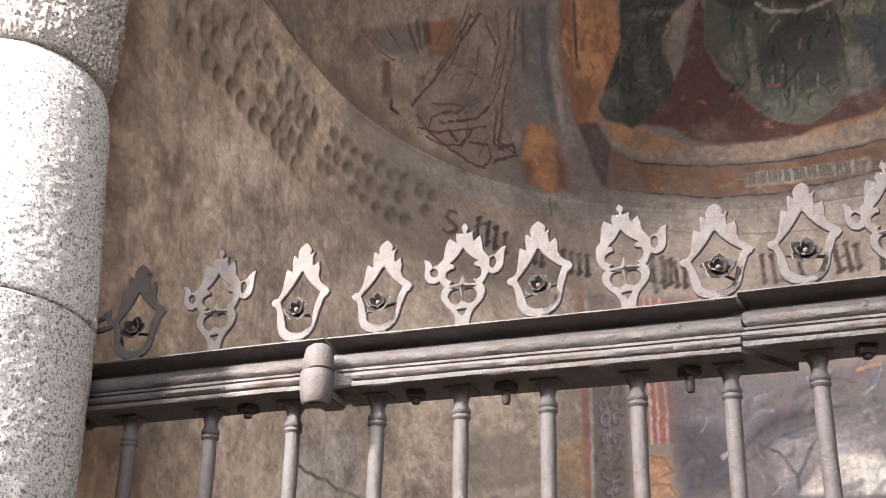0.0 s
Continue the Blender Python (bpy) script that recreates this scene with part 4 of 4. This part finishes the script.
    # patch of lamplight painted pale, with the crack along its edge
    p.poly((0.8, 0.8, 0.8), [(-2.123, -1.121), (-1.833, -1.04), (-1.795, -1.226), (-2.213, -1.312), (-2.21, -1.22)], 0.55, 0.03, 0.35)
    p.line((0.171, 0.116, 0.08), [(-2.162, -1.205), (-2.085, -1.218), (-1.989, -1.212), (-1.93, -1.227), (-1.821, -1.228)], 0.01, 0.75)
    # rubbed and flaking paint of the ruined scene; weaker light at one end painted grey
    p.wash((0.40, 0.36, 0.36), np.clip((p.s - 0.15) / 0.3, 0, 1) * np.clip((-0.36 - p.w) / 0.04, 0, 1), 0.36)
    scuffs(p, -0.58, 0.58, -1.15, -0.46, 150, [(0.10, 0.095, 0.115), (0.50, 0.46, 0.47), (0.24, 0.17, 0.18), (0.13, 0.15, 0.18)], 91, 0.09, 0.016, 0.40, 0.6)
    scuffs(p, -0.48, 0.46, -0.66, -0.40, 40, [(0.70, 0.40, 0.22), (0.36, 0.18, 0.14)], 92, 0.06, 0.018, 0.40, 0.8)
    scuffs(p, -0.99, 1.00, -1.15, -0.38, 70, [(0.30, 0.25, 0.24), (0.62, 0.52, 0.46)], 93, 0.07, 0.012, 0.35, 1.5)
    # stains and chips
    p.line((0.108, 0.08, 0.062), [(1.341, -0.058), (1.355, -0.071)], 0.03, 0.7)
    p.line((0.108, 0.08, 0.062), [(1.331, -0.059), (1.346, -0.072)], 0.03, 0.7)
    p.line((0.108, 0.08, 0.062), [(1.454, -0.259), (1.469, -0.271)], 0.03, 0.7)
    p.line((0.108, 0.08, 0.062), [(1.48, -0.296), (1.495, -0.309)], 0.03, 0.7)
    p.line((0.108, 0.08, 0.062), [(1.158, -0.174), (1.173, -0.186)], 0.03, 0.7)
    p.poly((0.466, 0.39, 0.304), [(1.515, -0.075), (1.646, -0.1), (1.751, -0.255), (1.68, -0.318), (1.542, -0.212)], 0.4, 0.04, 0.35)
    p.poly((0.281, 0.212, 0.169), [(1.409, -0.088), (1.609, -0.143), (1.549, -0.175)], 0.4, 0.02, 0.35)
    p.line((0.238, 0.146, 0.091), [(-3.09, -0.592), (-3.018, -0.586), (-2.998, -0.611), (-2.964, -0.614)], 0.02, 0.45)
    p.line((0.238, 0.146, 0.091), [(-2.95, -0.463), (-2.922, -0.477)], 0.02, 0.45)
    p.line((0.238, 0.146, 0.091), [(-3.047, -0.522), (-3.027, -0.539)], 0.02, 0.45)


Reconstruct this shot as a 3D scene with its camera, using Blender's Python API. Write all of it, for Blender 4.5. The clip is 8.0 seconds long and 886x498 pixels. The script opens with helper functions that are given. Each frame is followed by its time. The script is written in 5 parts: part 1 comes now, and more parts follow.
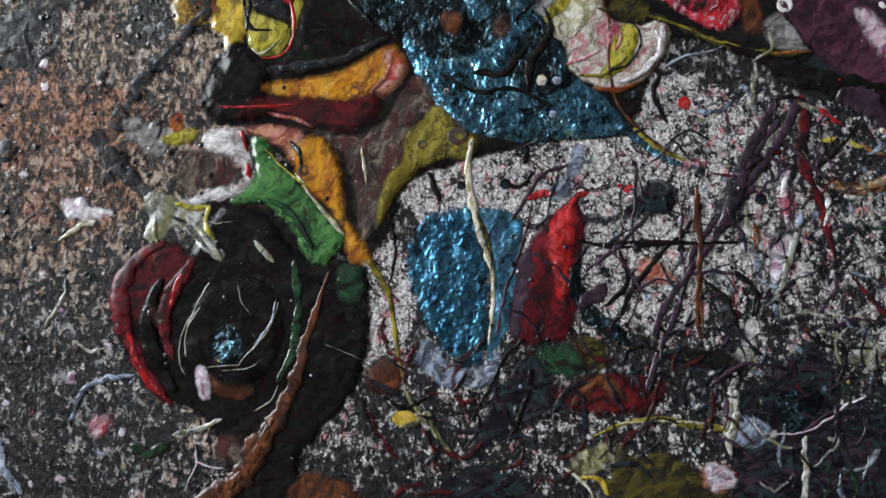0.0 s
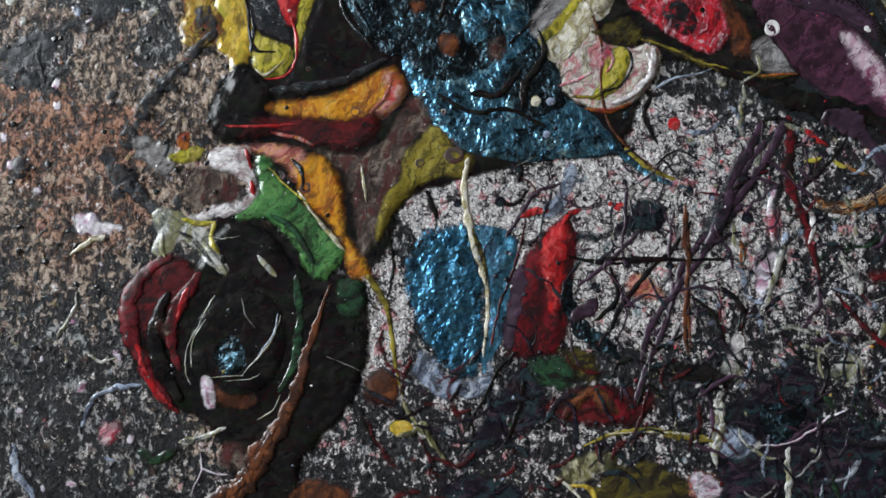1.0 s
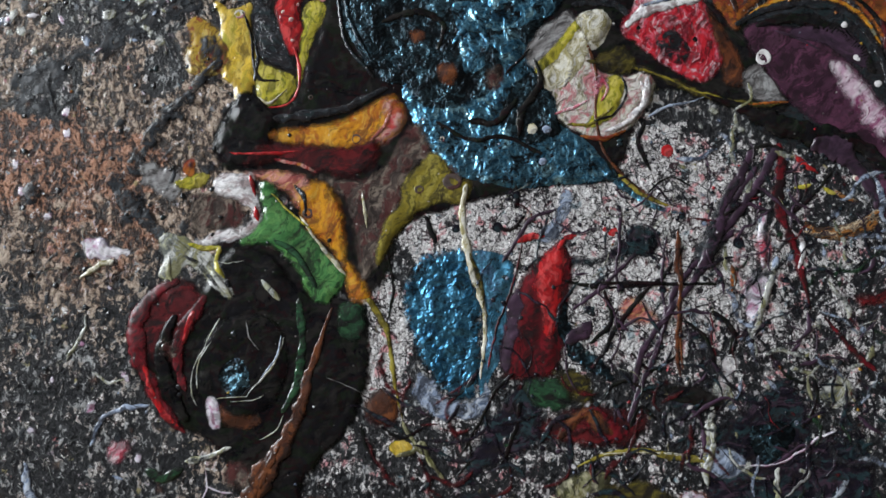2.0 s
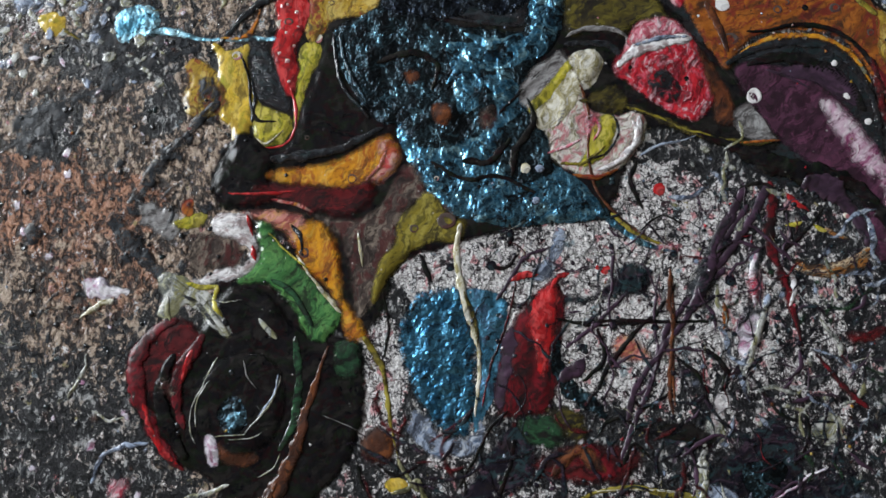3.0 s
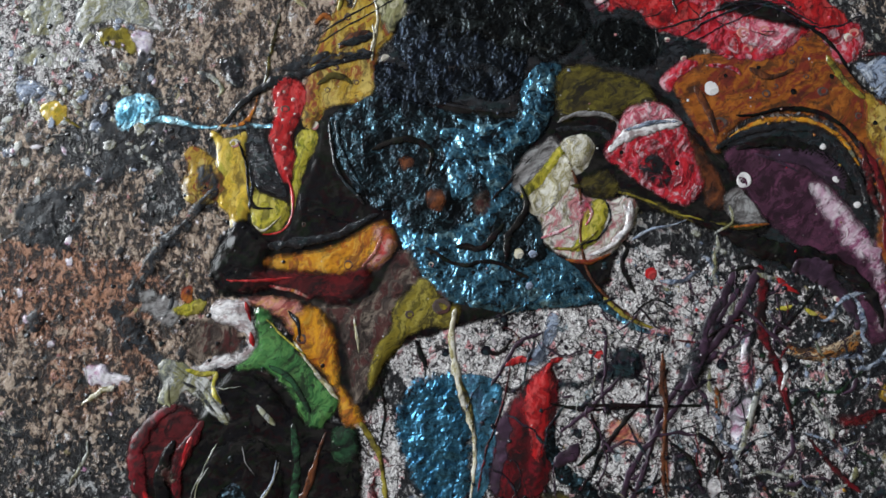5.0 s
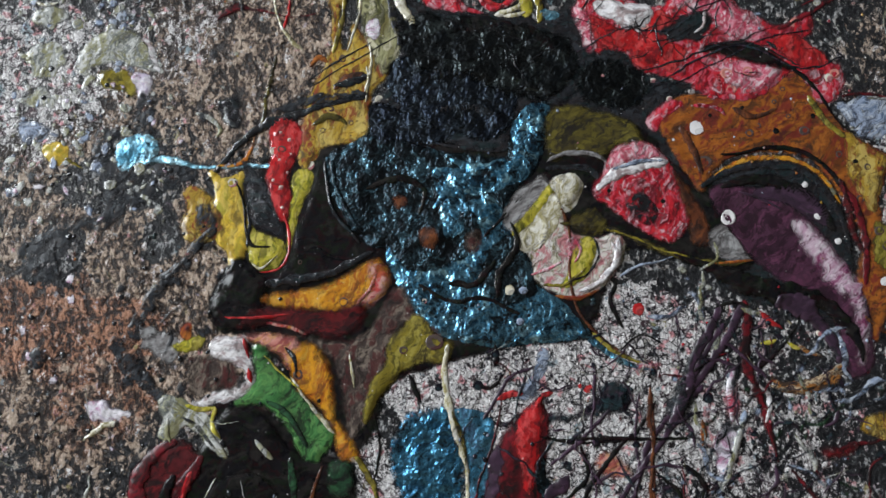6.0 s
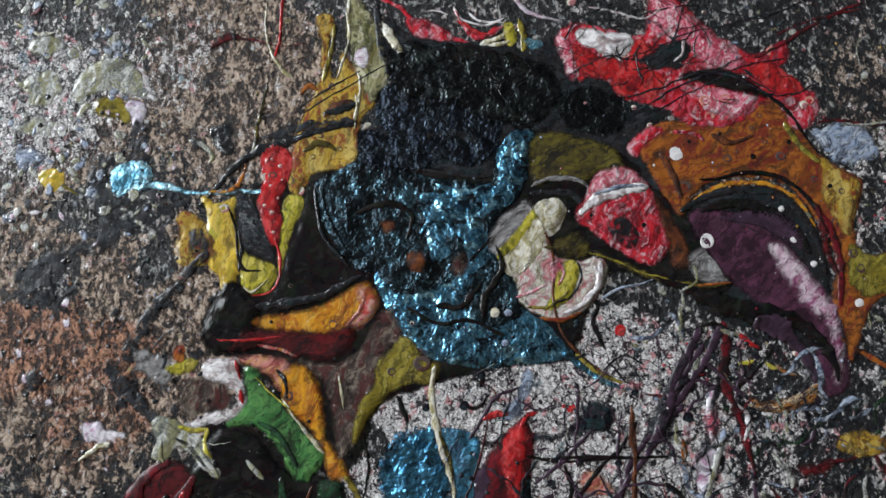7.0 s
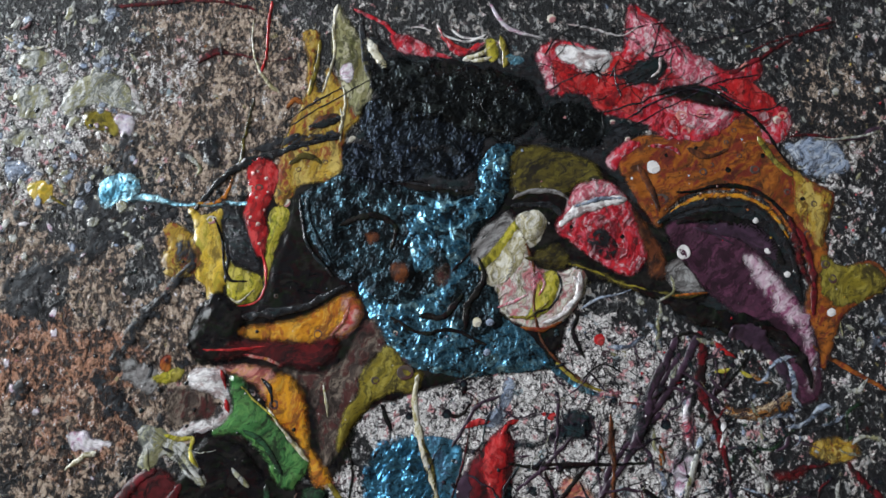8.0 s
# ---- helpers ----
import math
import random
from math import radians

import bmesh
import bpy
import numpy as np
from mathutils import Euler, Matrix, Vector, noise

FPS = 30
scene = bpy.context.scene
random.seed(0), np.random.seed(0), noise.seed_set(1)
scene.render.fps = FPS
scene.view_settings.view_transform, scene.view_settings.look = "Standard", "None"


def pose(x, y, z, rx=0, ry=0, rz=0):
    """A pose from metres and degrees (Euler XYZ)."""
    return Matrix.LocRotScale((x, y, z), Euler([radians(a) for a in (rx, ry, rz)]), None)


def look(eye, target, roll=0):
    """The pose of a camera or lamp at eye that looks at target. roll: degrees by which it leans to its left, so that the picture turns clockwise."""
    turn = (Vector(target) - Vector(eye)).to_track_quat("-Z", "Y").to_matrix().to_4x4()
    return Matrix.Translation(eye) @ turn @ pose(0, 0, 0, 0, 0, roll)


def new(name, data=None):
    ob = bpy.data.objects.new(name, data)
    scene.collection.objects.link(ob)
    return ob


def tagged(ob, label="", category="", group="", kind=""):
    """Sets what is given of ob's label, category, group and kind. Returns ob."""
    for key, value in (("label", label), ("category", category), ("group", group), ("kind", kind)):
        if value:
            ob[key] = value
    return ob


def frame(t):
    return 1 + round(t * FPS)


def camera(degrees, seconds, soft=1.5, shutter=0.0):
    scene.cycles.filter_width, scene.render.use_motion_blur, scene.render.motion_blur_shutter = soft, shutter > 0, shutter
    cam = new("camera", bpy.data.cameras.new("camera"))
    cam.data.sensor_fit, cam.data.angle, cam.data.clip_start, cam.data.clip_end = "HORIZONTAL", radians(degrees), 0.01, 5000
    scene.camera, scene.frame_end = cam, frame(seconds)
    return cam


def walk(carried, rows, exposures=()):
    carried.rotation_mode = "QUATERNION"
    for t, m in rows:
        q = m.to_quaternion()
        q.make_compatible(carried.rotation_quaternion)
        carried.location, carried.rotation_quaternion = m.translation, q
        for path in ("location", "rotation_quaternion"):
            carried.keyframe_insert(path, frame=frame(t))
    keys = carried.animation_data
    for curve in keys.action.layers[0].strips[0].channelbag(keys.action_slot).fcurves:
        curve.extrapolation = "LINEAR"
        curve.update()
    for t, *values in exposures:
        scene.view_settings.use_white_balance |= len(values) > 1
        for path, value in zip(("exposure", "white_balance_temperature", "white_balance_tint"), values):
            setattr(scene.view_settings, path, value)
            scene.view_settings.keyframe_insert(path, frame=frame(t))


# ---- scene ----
PATH = [
    (0, (0.009, -0.329, 1.359), (0.012, 1.657, 1.588), -0.0),
    (0.5, (0.011, -0.337, 1.363), (0.007, 1.651, 1.583), 0.2),
    (1, (0.013, -0.342, 1.366), (0.002, 1.645, 1.588), 0.3),
    (1.5, (0.014, -0.348, 1.371), (-0.003, 1.64, 1.587), 0.4),
    (3, (0.021, -0.359, 1.393), (-0.016, 1.627, 1.625), 0.2),
    (3.5, (0.023, -0.362, 1.403), (-0.024, 1.623, 1.64), 0.2),
    (4, (0.023, -0.364, 1.413), (-0.024, 1.621, 1.654), 0.1),
    (4.5, (0.024, -0.366, 1.423), (-0.023, 1.619, 1.666), -0.0),
    (5, (0.026, -0.369, 1.431), (-0.023, 1.615, 1.683), -0.2),
    (6.5, (0.031, -0.387, 1.451), (-0.007, 1.594, 1.726), -0.6),
    (7, (0.034, -0.392, 1.453), (0.003, 1.587, 1.739), -0.7),
    (7.5, (0.036, -0.397, 1.453), (0.021, 1.581, 1.751), -0.8),
    (8, (0.038, -0.4, 1.452), (0.034, 1.575, 1.766), -0.8),
]
cam = camera(62.0, 8.0, soft=1.6)
walk(cam, [(t, look(eye, target, roll)) for t, eye, target, roll in PATH])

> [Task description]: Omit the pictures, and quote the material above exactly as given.

> [Full output]:
0.0 s
Continue the Blender Python (bpy) script that recreates this scene with part 4 of 4. This part finishes the script.
    # patch of lamplight painted pale, with the crack along its edge
    p.poly((0.8, 0.8, 0.8), [(-2.123, -1.121), (-1.833, -1.04), (-1.795, -1.226), (-2.213, -1.312), (-2.21, -1.22)], 0.55, 0.03, 0.35)
    p.line((0.171, 0.116, 0.08), [(-2.162, -1.205), (-2.085, -1.218), (-1.989, -1.212), (-1.93, -1.227), (-1.821, -1.228)], 0.01, 0.75)
    # rubbed and flaking paint of the ruined scene; weaker light at one end painted grey
    p.wash((0.40, 0.36, 0.36), np.clip((p.s - 0.15) / 0.3, 0, 1) * np.clip((-0.36 - p.w) / 0.04, 0, 1), 0.36)
    scuffs(p, -0.58, 0.58, -1.15, -0.46, 150, [(0.10, 0.095, 0.115), (0.50, 0.46, 0.47), (0.24, 0.17, 0.18), (0.13, 0.15, 0.18)], 91, 0.09, 0.016, 0.40, 0.6)
    scuffs(p, -0.48, 0.46, -0.66, -0.40, 40, [(0.70, 0.40, 0.22), (0.36, 0.18, 0.14)], 92, 0.06, 0.018, 0.40, 0.8)
    scuffs(p, -0.99, 1.00, -1.15, -0.38, 70, [(0.30, 0.25, 0.24), (0.62, 0.52, 0.46)], 93, 0.07, 0.012, 0.35, 1.5)
    # stains and chips
    p.line((0.108, 0.08, 0.062), [(1.341, -0.058), (1.355, -0.071)], 0.03, 0.7)
    p.line((0.108, 0.08, 0.062), [(1.331, -0.059), (1.346, -0.072)], 0.03, 0.7)
    p.line((0.108, 0.08, 0.062), [(1.454, -0.259), (1.469, -0.271)], 0.03, 0.7)
    p.line((0.108, 0.08, 0.062), [(1.48, -0.296), (1.495, -0.309)], 0.03, 0.7)
    p.line((0.108, 0.08, 0.062), [(1.158, -0.174), (1.173, -0.186)], 0.03, 0.7)
    p.poly((0.466, 0.39, 0.304), [(1.515, -0.075), (1.646, -0.1), (1.751, -0.255), (1.68, -0.318), (1.542, -0.212)], 0.4, 0.04, 0.35)
    p.poly((0.281, 0.212, 0.169), [(1.409, -0.088), (1.609, -0.143), (1.549, -0.175)], 0.4, 0.02, 0.35)
    p.line((0.238, 0.146, 0.091), [(-3.09, -0.592), (-3.018, -0.586), (-2.998, -0.611), (-2.964, -0.614)], 0.02, 0.45)
    p.line((0.238, 0.146, 0.091), [(-2.95, -0.463), (-2.922, -0.477)], 0.02, 0.45)
    p.line((0.238, 0.146, 0.091), [(-3.047, -0.522), (-3.027, -0.539)], 0.02, 0.45)


Reconstruct this shot as a 3D scene with its camera, using Blender's Python API. Write all of it, for Blender 4.5. The clip is 8.0 seconds long and 886x498 pixels. The script opens with helper functions that are given. Each frame is followed by its time. The script is written in 5 parts: part 1 comes now, and more parts follow.
0.0 s
1.0 s
2.0 s
3.0 s
5.0 s
6.0 s
7.0 s
8.0 s
# ---- helpers ----
import math
import random
from math import radians

import bmesh
import bpy
import numpy as np
from mathutils import Euler, Matrix, Vector, noise

FPS = 30
scene = bpy.context.scene
random.seed(0), np.random.seed(0), noise.seed_set(1)
scene.render.fps = FPS
scene.view_settings.view_transform, scene.view_settings.look = "Standard", "None"


def pose(x, y, z, rx=0, ry=0, rz=0):
    """A pose from metres and degrees (Euler XYZ)."""
    return Matrix.LocRotScale((x, y, z), Euler([radians(a) for a in (rx, ry, rz)]), None)


def look(eye, target, roll=0):
    """The pose of a camera or lamp at eye that looks at target. roll: degrees by which it leans to its left, so that the picture turns clockwise."""
    turn = (Vector(target) - Vector(eye)).to_track_quat("-Z", "Y").to_matrix().to_4x4()
    return Matrix.Translation(eye) @ turn @ pose(0, 0, 0, 0, 0, roll)


def new(name, data=None):
    ob = bpy.data.objects.new(name, data)
    scene.collection.objects.link(ob)
    return ob


def tagged(ob, label="", category="", group="", kind=""):
    """Sets what is given of ob's label, category, group and kind. Returns ob."""
    for key, value in (("label", label), ("category", category), ("group", group), ("kind", kind)):
        if value:
            ob[key] = value
    return ob


def frame(t):
    return 1 + round(t * FPS)


def camera(degrees, seconds, soft=1.5, shutter=0.0):
    scene.cycles.filter_width, scene.render.use_motion_blur, scene.render.motion_blur_shutter = soft, shutter > 0, shutter
    cam = new("camera", bpy.data.cameras.new("camera"))
    cam.data.sensor_fit, cam.data.angle, cam.data.clip_start, cam.data.clip_end = "HORIZONTAL", radians(degrees), 0.01, 5000
    scene.camera, scene.frame_end = cam, frame(seconds)
    return cam


def walk(carried, rows, exposures=()):
    carried.rotation_mode = "QUATERNION"
    for t, m in rows:
        q = m.to_quaternion()
        q.make_compatible(carried.rotation_quaternion)
        carried.location, carried.rotation_quaternion = m.translation, q
        for path in ("location", "rotation_quaternion"):
            carried.keyframe_insert(path, frame=frame(t))
    keys = carried.animation_data
    for curve in keys.action.layers[0].strips[0].channelbag(keys.action_slot).fcurves:
        curve.extrapolation = "LINEAR"
        curve.update()
    for t, *values in exposures:
        scene.view_settings.use_white_balance |= len(values) > 1
        for path, value in zip(("exposure", "white_balance_temperature", "white_balance_tint"), values):
            setattr(scene.view_settings, path, value)
            scene.view_settings.keyframe_insert(path, frame=frame(t))


# ---- scene ----
PATH = [
    (0, (0.009, -0.329, 1.359), (0.012, 1.657, 1.588), -0.0),
    (0.5, (0.011, -0.337, 1.363), (0.007, 1.651, 1.583), 0.2),
    (1, (0.013, -0.342, 1.366), (0.002, 1.645, 1.588), 0.3),
    (1.5, (0.014, -0.348, 1.371), (-0.003, 1.64, 1.587), 0.4),
    (3, (0.021, -0.359, 1.393), (-0.016, 1.627, 1.625), 0.2),
    (3.5, (0.023, -0.362, 1.403), (-0.024, 1.623, 1.64), 0.2),
    (4, (0.023, -0.364, 1.413), (-0.024, 1.621, 1.654), 0.1),
    (4.5, (0.024, -0.366, 1.423), (-0.023, 1.619, 1.666), -0.0),
    (5, (0.026, -0.369, 1.431), (-0.023, 1.615, 1.683), -0.2),
    (6.5, (0.031, -0.387, 1.451), (-0.007, 1.594, 1.726), -0.6),
    (7, (0.034, -0.392, 1.453), (0.003, 1.587, 1.739), -0.7),
    (7.5, (0.036, -0.397, 1.453), (0.021, 1.581, 1.751), -0.8),
    (8, (0.038, -0.4, 1.452), (0.034, 1.575, 1.766), -0.8),
]
cam = camera(62.0, 8.0, soft=1.6)
walk(cam, [(t, look(eye, target, roll)) for t, eye, target, roll in PATH])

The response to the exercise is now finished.